* [Task to complete]:
Without including the pictures, copy out every line below.
==== Recorded data
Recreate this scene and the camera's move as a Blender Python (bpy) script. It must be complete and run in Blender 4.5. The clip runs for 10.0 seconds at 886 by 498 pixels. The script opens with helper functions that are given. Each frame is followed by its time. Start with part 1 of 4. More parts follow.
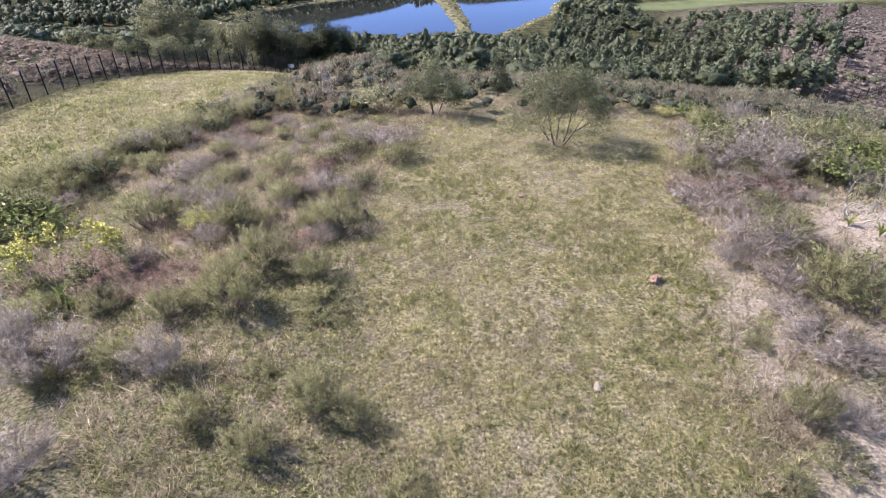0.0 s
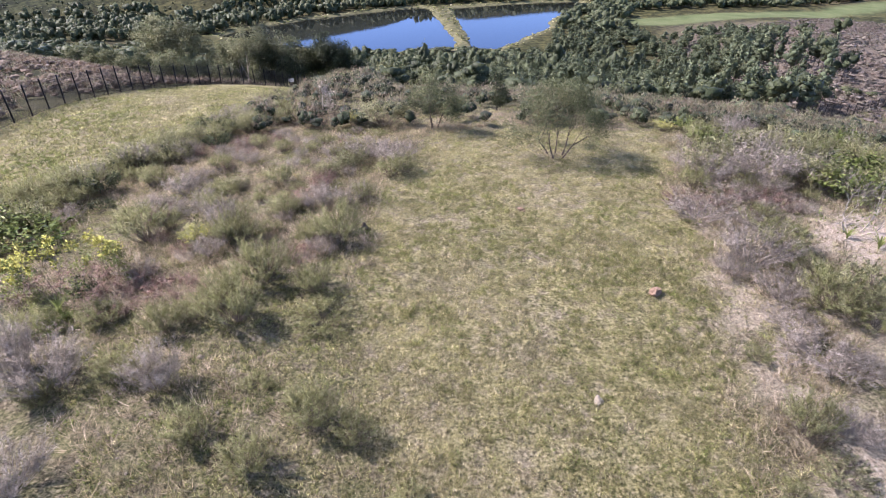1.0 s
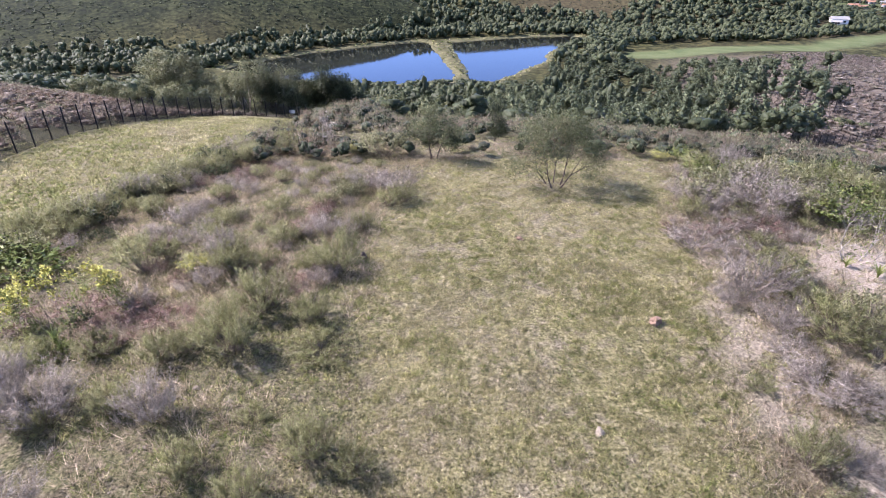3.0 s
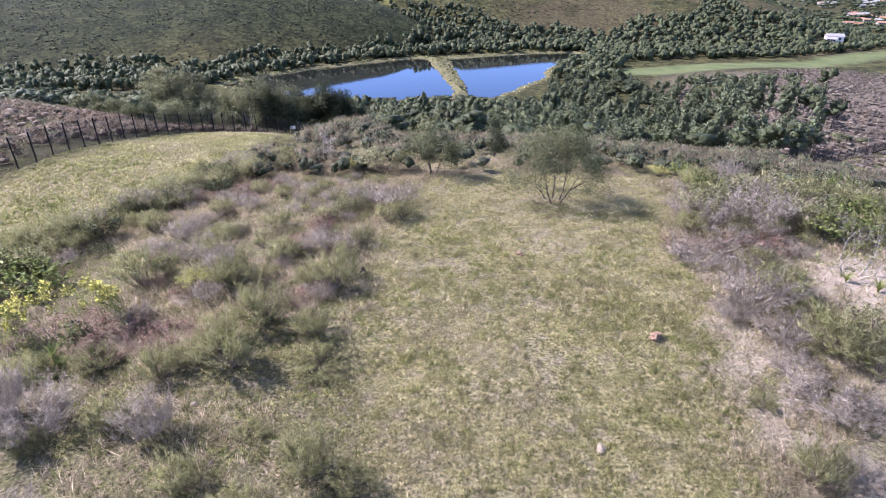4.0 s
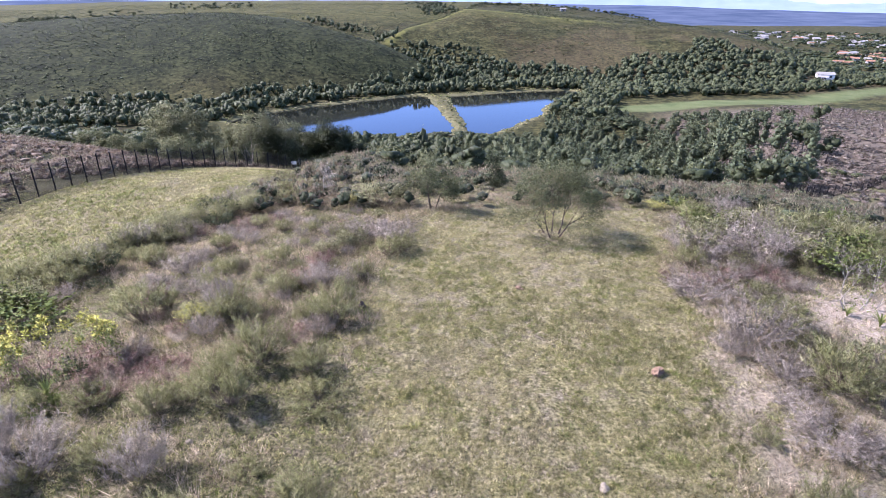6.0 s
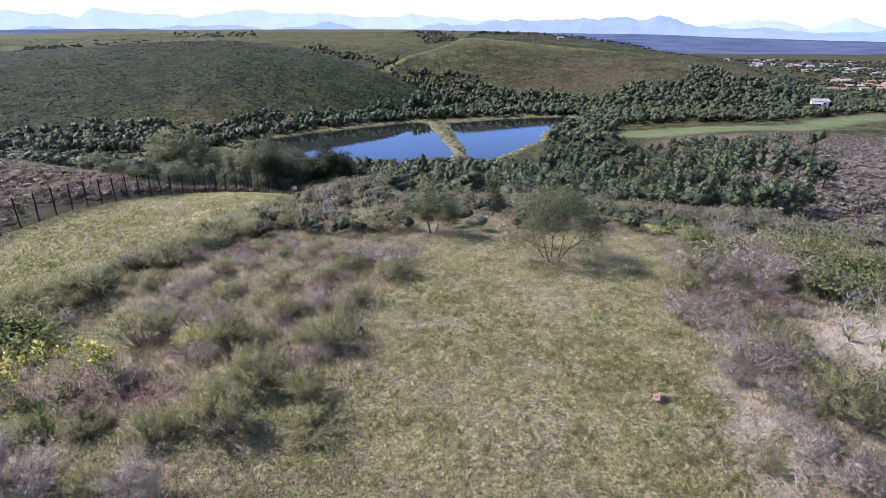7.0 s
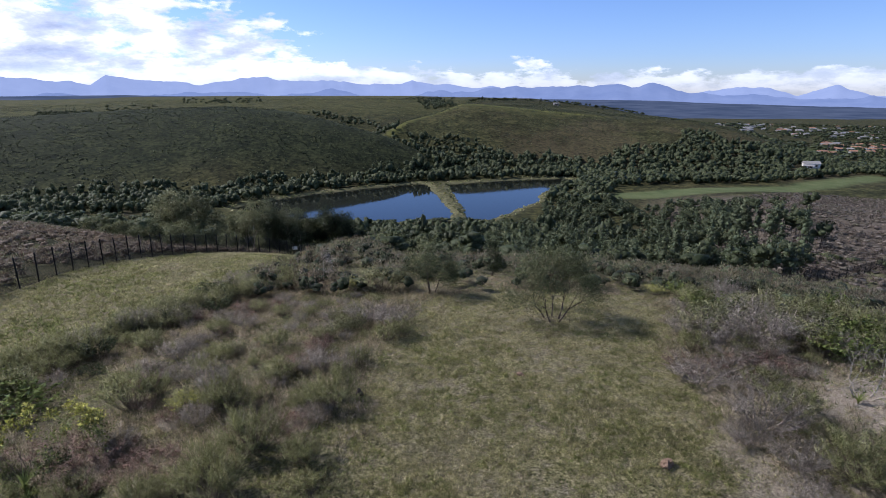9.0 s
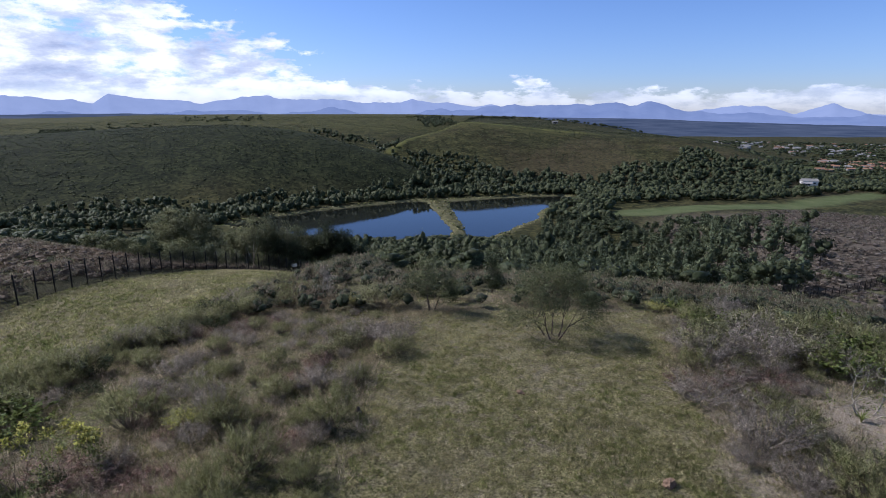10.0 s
========
* [Written answer]:
Recreate this scene and the camera's move as a Blender Python (bpy) script. It must be complete and run in Blender 4.5. The clip runs for 10.0 seconds at 886 by 498 pixels. The script opens with helper functions that are given. Each frame is followed by its time. Start with part 1 of 4. More parts follow.
0.0 s
1.0 s
3.0 s
4.0 s
6.0 s
7.0 s
9.0 s
10.0 s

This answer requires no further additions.